━━━━━ Given information

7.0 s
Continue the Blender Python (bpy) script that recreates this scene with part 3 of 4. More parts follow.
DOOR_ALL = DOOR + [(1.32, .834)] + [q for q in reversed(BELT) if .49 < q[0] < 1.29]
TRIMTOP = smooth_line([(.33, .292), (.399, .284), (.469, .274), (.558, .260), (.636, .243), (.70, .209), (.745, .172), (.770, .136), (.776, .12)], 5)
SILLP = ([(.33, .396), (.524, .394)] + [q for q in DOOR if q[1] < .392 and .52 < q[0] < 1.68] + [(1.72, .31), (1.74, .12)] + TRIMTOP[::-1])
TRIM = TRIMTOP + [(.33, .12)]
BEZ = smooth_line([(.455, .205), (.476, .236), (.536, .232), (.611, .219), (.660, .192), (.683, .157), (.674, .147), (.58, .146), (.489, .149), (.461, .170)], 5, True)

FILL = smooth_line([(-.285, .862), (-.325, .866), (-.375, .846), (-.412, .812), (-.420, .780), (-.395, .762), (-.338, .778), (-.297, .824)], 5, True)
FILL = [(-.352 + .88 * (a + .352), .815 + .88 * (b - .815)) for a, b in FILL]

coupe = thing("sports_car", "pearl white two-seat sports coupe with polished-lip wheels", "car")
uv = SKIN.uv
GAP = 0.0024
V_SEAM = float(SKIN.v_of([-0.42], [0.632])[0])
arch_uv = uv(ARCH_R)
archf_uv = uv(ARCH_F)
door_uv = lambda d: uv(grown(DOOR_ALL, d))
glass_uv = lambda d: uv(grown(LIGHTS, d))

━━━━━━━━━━

Set exercise >> Everything from the first line of the data through the line containing "(.461, .170)], 5, True)" should be echoed exactly. Add nothing.

Worked answer >>
7.0 s
Continue the Blender Python (bpy) script that recreates this scene with part 3 of 4. More parts follow.
DOOR_ALL = DOOR + [(1.32, .834)] + [q for q in reversed(BELT) if .49 < q[0] < 1.29]
TRIMTOP = smooth_line([(.33, .292), (.399, .284), (.469, .274), (.558, .260), (.636, .243), (.70, .209), (.745, .172), (.770, .136), (.776, .12)], 5)
SILLP = ([(.33, .396), (.524, .394)] + [q for q in DOOR if q[1] < .392 and .52 < q[0] < 1.68] + [(1.72, .31), (1.74, .12)] + TRIMTOP[::-1])
TRIM = TRIMTOP + [(.33, .12)]
BEZ = smooth_line([(.455, .205), (.476, .236), (.536, .232), (.611, .219), (.660, .192), (.683, .157), (.674, .147), (.58, .146), (.489, .149), (.461, .170)], 5, True)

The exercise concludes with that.